From: Koji Ishii <kojiishi@gmail.com>
Date: Thu, 13 Nov 2014 15:24:17 +0900
Message-ID: <CAN9ydbUMRN0QQNurS4D0We9mpVVRi=M_5Gr2fvi7Kai-T9DYEQ@mail.gmail.com>
To: Xidorn Quan <quanxunzhen@gmail.com>
Cc: fantasai <fantasai.lists@inkedblade.net>, kawabata taichi <kawabata.taichi@gmail.com>, "L. David Baron" <dbaron@dbaron.org>, "www-style@w3.org" <www-style@w3.org>
On Thu, Nov 13, 2014 at 5:53 AM, Xidorn Quan <quanxunzhen@gmail.com> wrote:

>
> I have another suggestion. I found that in all use cases I had seen in
> JLREQ and specs, spanning is never directly connected with any previous
> separate-paired annotation.
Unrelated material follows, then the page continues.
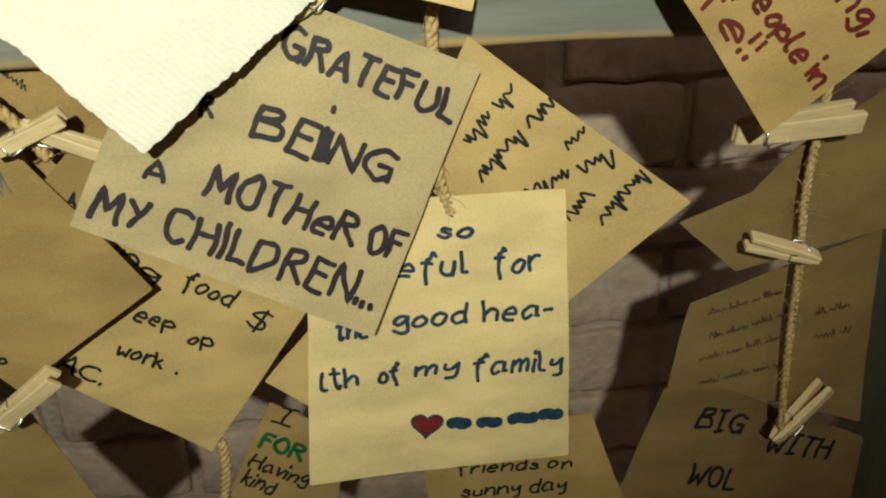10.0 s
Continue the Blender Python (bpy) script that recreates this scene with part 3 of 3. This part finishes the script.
note("kraft note corner with capitals behind a peg", kraft_dark, (0.096, 0.035, 0.107), (-5.7, 0.0),
     [(0.002, 0.034), (0.029, -0.007), (-0.004, -0.025), (-0.027, -0.002)],
     [("_", -0.002, -0.003, 36, 0.018, 0.0050, bar_black),
      ("_", 0.001, -0.015, 13, 0.024, 0.0045, bar_black)])
# lower notes
note("kraft note with black marker about food and work", kraft, (-0.016, 0.048, -0.169), (-2.9, 1.7),
     [(-0.019, 0.057), (0.063, 0.010), (0.009, -0.062), (-0.057, -0.012)],
     [("ing", -0.018, 0.042, -44, 0.023, 0.0077, black_ink),
      ("food", 0.008, 0.024, -33, 0.023, 0.0086, black_ink),
      ("$", 0.032, 0.003, -34, 0.009, 0.0090, black_ink),
      ("eep", -0.014, 0.011, -28, 0.018, 0.0075, black_ink),
      ("op", 0.006, -0.003, -21, 0.012, 0.0072, black_ink),
      ("work", -0.024, -0.005, -30, 0.021, 0.0081, black_ink),
      (".", -0.001, -0.018, -29, 0.002, 0.0073, black_ink),
      ("AC.", -0.050, -0.009, -35, 0.021, 0.0084, black_ink)])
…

Is that make sense to only have span when an
> annotation is the only child of a <rtc>? I think that could significantly
> reduce the complexity on width calculation (which is the hardest part in my
> opinion) and line breaking. In addition, even if we drop spanning
> completely, we have to process this level of complexity to support
> ruby-merge anyway.
>

I don't understand what you meant by "connected", but do you mean to allow
spanning only when there is only one <rt> child for a <rtc>? If that's the
case, I think it's reasonable. If I misunderstood what you meant, can you
clarify a bit more?


> Another note regarding JLREQ is that, it was said repeatedly so most
>> people here might know but, in the policy h of 1.3[2], JLREQ states that
>> its coverage is limited to "common books". The term "common books" is not
>> clearly defined, but you could read it as "novels". In such "common books",
>> not only spanning but also double sided ruby is really really rare, but in
>> other markets such as educational materials, double sided ruby is a
>> required feature. Another example is use of double quotes; JLREQ states one
>> way and the other way is completely wrong and rare, while that the other
>> way is the rule for other markets such as closed captions or often used in
>> magazines.
>>
>> What I wanted to say here is that, when you want to determine if a
>> feature is common or rare, you should think about which markets you want to
>> target to, and depends on that, sometimes JLREQ may not help to determine
>> that. The primary purpose of JLREQ is to define rules used in Japanese
>> "common books", not to provide data of how common a feature is used in the
>> whole Japanese documents.
>>
>
> Thanks for the explanation. I'm sorry that I didn't notice that
> limitation. I wonder if there could be more materials about cases other
> than "common books". Could you provide some?
>

Unfortunately, no, as far as I'm aware of. JLREQ derived from the most
major editor school, but authors for non-common books tend to be
professional and far fewer than common books to establish such schools.